Death of the Small Store Owner?
June 19, 2012
I got a call Sunday night from a friend of mine. She owns a retail store in a small mountain town in Colorado, and she’s called to pick my brain from time to time. It’s a cute little store, focused on “green” baby products. To be fair, my friend, let’s call her Michele to protect her privacy, isn’t in it to conquer the world, or even make a ton of money. She wants something that pays for itself, keeps her busy, and maybe, if it does actually take off, provide an opportunity for one of her kids (they’re all in their twenties or thirties) if they’re interested.
So when she called me this weekend, her question rocked me back on my heels: “Am I crazy to try to run a retail store in this day and age?” She’s been running her store for a little over a year now, and with basically no investment, and no accounting of her time, she cleared about $1,000. And in that time, she moved from a tiny store in a not-so-heavily trafficked area to a store almost twice as big, and she has done virtually no advertising whatsoever. Up until her own doubts, I’ve thought she’s done remarkably well. To basically break even in the first year? That’s not bad at all. Especially when she’s running at a rate where she can buy inventory with the cash she makes from the previous month. She’s doing okay.
But her fears are very interesting, and tell a somewhat scary story for the times we live in:
- She has no website. And she’s seriously wondering if that’s a mistake. She’s older, as you may have guessed, and she’s a little afraid of technology. Her son is helping her out in setting up a web store, which should go live next month. She’s certainly had widespread demand – for occupying a little store in a quaint mountain town that on a good day is a pit stop on the way to national parks, she has seen customers return from literally hundreds of miles away, including a customer in Wyoming who orders by phone. I told her she needs a website that sells products. She’s not happy about that. But considering her customers – young mothers with money to spend – I don’t think she has much choice in the matter. In fact, we talked about how, at RSR, we’re seeing that more and more small retailers start out as online enterprises, and only move to a physical store if they really take off. And even then, they think long and hard about it first.
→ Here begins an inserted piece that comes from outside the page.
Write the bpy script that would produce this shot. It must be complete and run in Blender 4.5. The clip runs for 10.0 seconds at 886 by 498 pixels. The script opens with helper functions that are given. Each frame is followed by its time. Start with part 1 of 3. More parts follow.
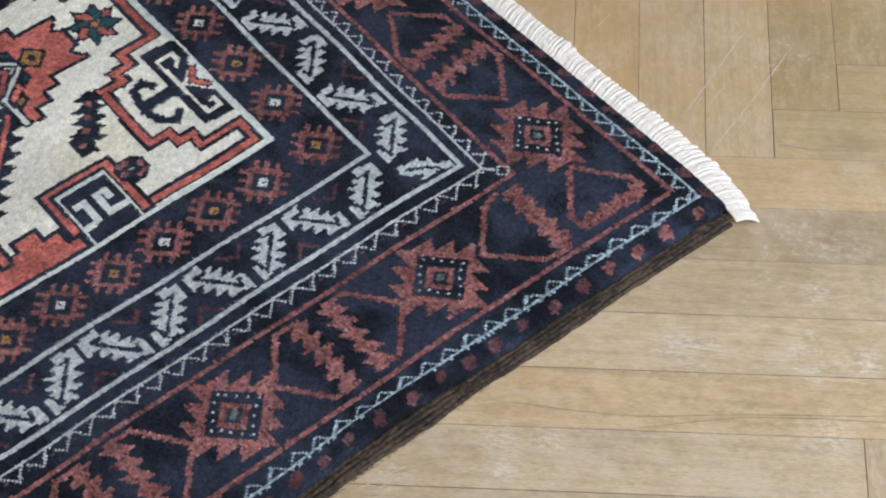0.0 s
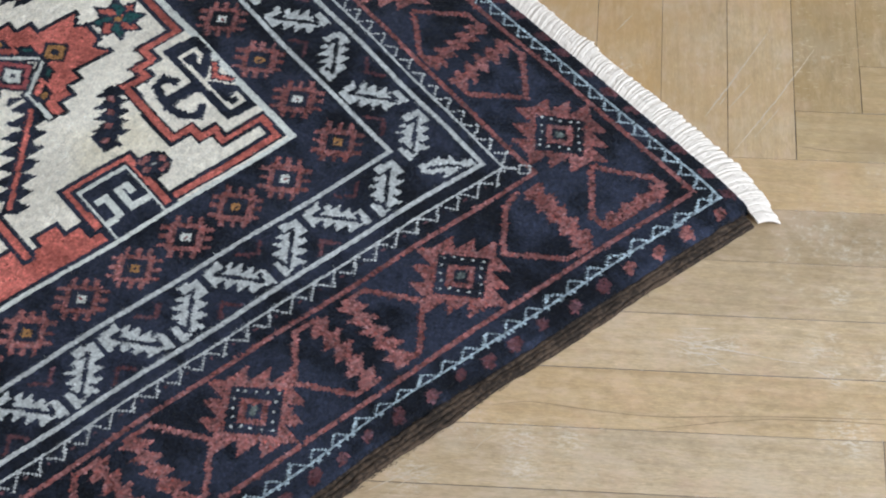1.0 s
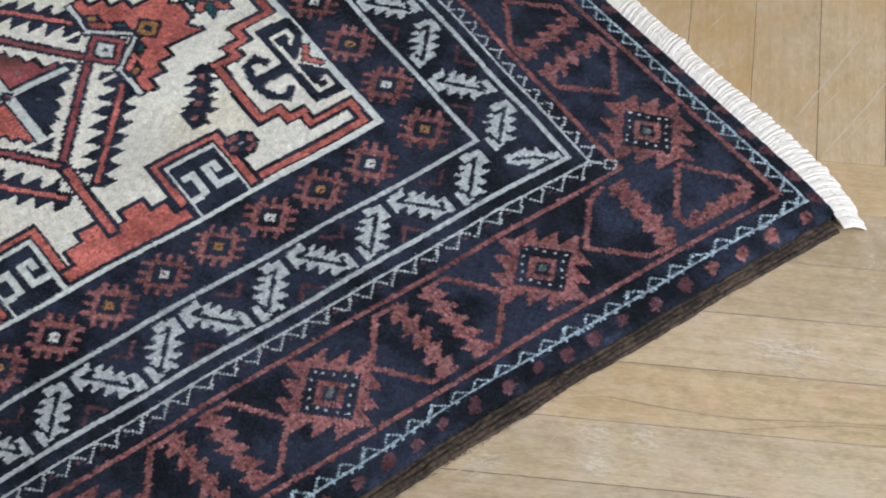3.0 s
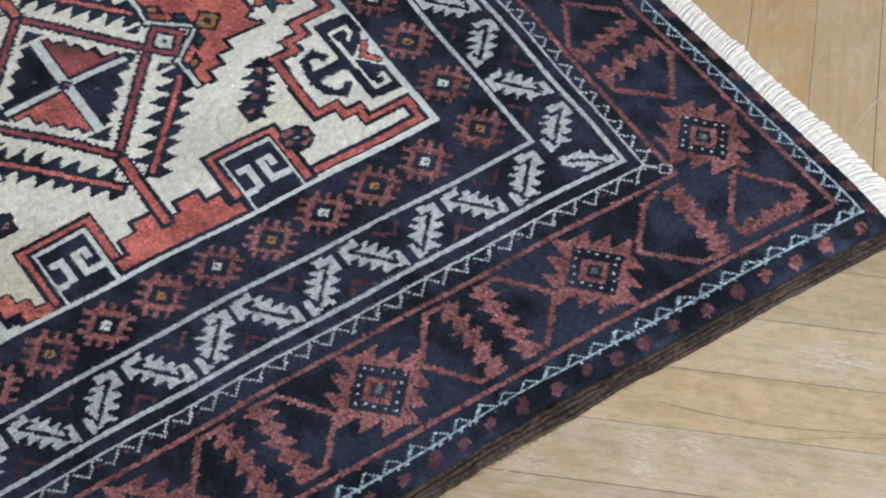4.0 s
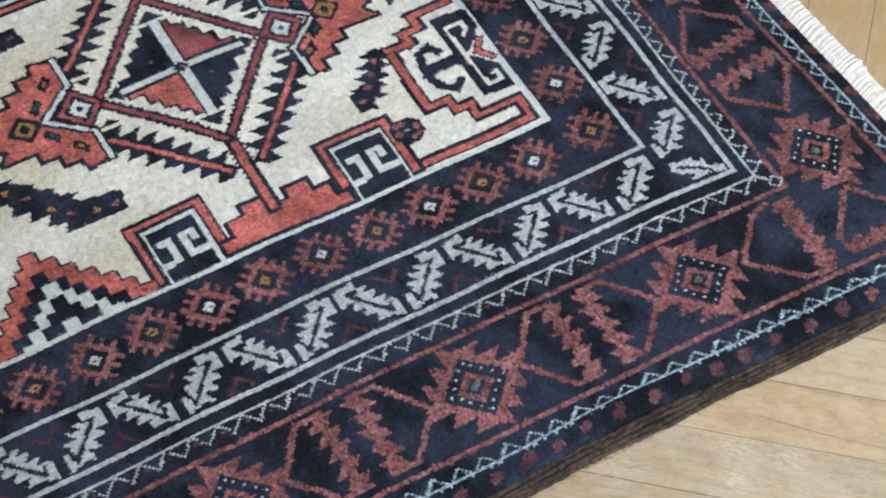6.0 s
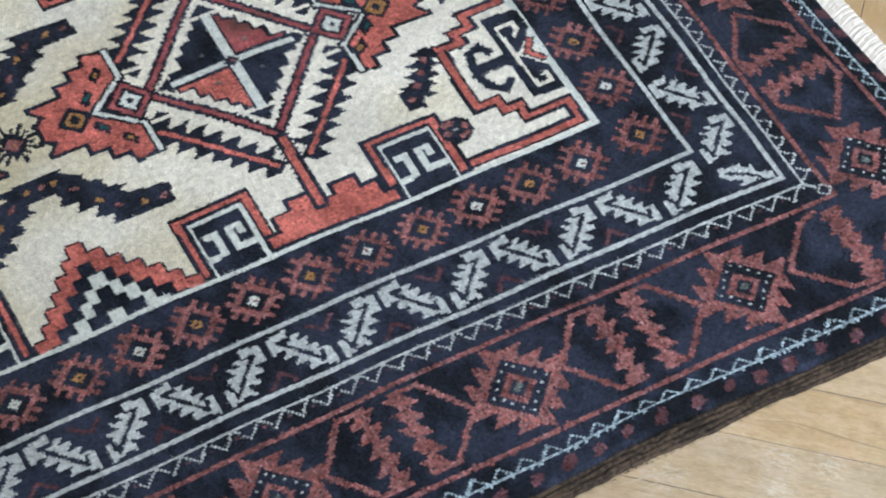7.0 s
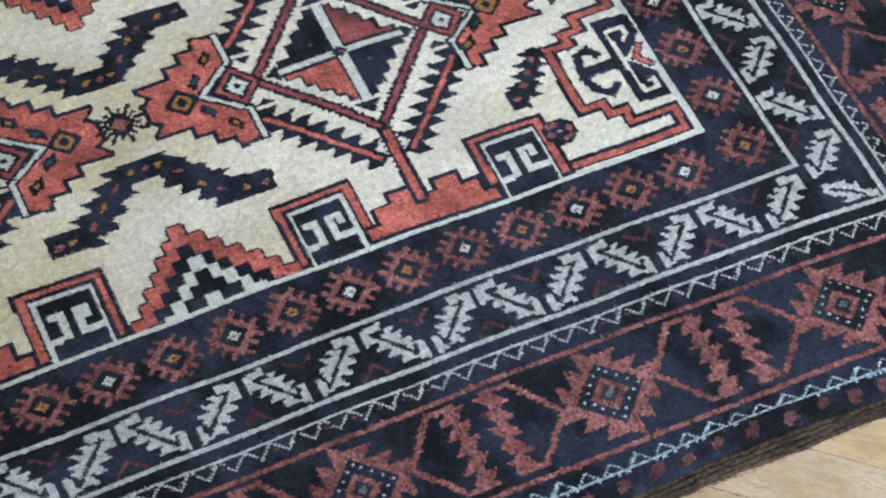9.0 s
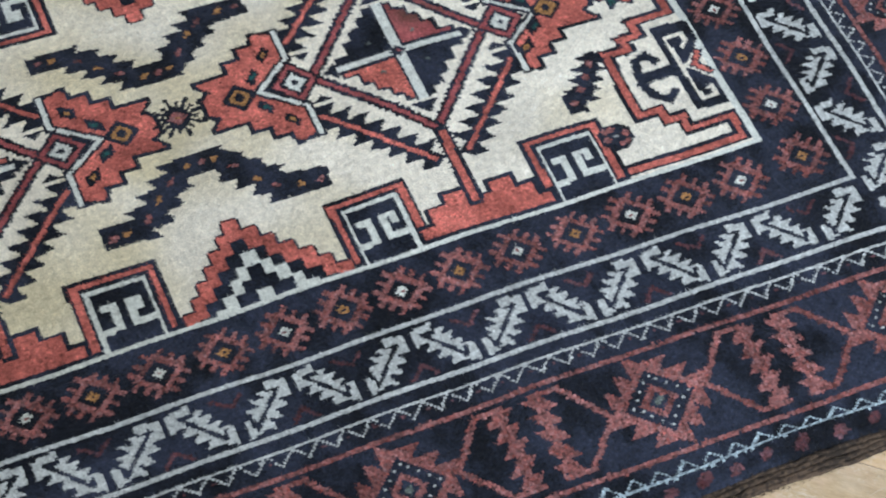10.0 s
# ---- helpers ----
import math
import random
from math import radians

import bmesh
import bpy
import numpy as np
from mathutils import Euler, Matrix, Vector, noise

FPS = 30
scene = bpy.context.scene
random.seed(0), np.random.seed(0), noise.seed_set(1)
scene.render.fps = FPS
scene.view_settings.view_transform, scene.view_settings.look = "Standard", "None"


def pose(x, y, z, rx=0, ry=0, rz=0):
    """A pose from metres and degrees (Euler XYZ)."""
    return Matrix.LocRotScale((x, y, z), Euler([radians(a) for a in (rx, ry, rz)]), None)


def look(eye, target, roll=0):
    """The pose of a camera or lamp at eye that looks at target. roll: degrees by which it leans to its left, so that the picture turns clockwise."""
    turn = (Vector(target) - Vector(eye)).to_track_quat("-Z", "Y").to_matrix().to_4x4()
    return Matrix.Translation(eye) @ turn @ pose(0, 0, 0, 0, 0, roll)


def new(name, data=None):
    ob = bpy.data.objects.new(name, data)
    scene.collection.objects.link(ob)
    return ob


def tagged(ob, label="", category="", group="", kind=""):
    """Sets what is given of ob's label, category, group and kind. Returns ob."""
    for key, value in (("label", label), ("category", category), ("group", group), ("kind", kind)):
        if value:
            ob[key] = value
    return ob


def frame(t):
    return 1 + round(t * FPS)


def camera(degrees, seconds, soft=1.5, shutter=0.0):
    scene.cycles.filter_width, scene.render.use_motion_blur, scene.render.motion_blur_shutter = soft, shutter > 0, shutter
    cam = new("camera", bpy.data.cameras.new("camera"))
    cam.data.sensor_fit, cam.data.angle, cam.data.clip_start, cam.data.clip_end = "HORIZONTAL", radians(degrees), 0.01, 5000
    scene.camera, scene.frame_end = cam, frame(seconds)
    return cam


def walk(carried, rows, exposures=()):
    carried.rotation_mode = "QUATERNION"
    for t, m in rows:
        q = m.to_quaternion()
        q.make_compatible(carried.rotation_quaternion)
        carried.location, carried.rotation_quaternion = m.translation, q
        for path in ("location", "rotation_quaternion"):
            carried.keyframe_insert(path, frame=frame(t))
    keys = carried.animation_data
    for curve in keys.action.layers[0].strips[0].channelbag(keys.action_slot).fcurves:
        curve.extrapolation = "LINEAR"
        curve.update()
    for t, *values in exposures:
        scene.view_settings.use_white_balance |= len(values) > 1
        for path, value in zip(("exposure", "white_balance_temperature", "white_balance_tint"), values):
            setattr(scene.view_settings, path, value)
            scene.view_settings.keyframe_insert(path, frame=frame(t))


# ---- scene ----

- She must battle showrooming. I was surprised by this, because a lot of her products are things that she sources herself. She finds women who sew and craft, and requests them to make products like car seat blankets out of organic materials or fair trade materials and the like. You can’t really get some of these products elsewhere, but even with unique products, she’s finding herself comparison-shopped. She’s tried to counteract this with events and classes, where she brings in midwives and diaper service companies and things like this, but she said she stopped holding them so often because she got tired of seeing attendees take pictures of the products with their phones and then go home without buying anything.
- She must battle vendors. One vendor, who has strict controls on how she can price her merchandise, ran an online sale via their direct to consumer site that they never would have let her run. When she called to complain, they said she could match the promotion. But the discount was so steep that she made no money off of it – and she felt compelled to match it because it was so visible online. She said it’s bad enough to have to compete against the Targets and Walmarts of the world, but her own suppliers? That was a tough one to swallow.
- She must battle segment blurring. As soon as she moved her store to the higher traffic area, two retailers already there, who, at the time, were not competitive, immediately added her product categories to their assortments. One was a gift shop – they added baby toys. The other was a book store, who also added toys. And now all three of these shops aren’t happy – they’ve crowded the market.
- No one will lend her money. She’s grown to the point where she really needs to be able to buy inventory on credit in order to stock up for the holiday season. But no bank will lend her money, even with the inventory as collateral. In my days at Peppercorn, we lived and died by the line of credit for the holiday season. But the banks are so tight with lending – especially small business lending – that Michele has no hope of growing her business this holiday season. She’s considering refinancing her home, which has to be a little bit scary for someone staring retirement in the face. And that’s not the most flexible credit line when it comes to purchasing inventory, either.
My heart goes out to Michele. She’s not in an easy business, and it’s not an easy time. It makes me sad to wonder if the old adage is going to become obsolete: “Every retailer started with one store.” I don’t mind that it may not be true any longer. But to think that retailing has become so tough that someone with a good idea and a lot of passion can’t make it the traditional way truly speaks to the end of an era. It may not be “Goodbye, retail store” but it may very well be “Goodbye, retail store owner.”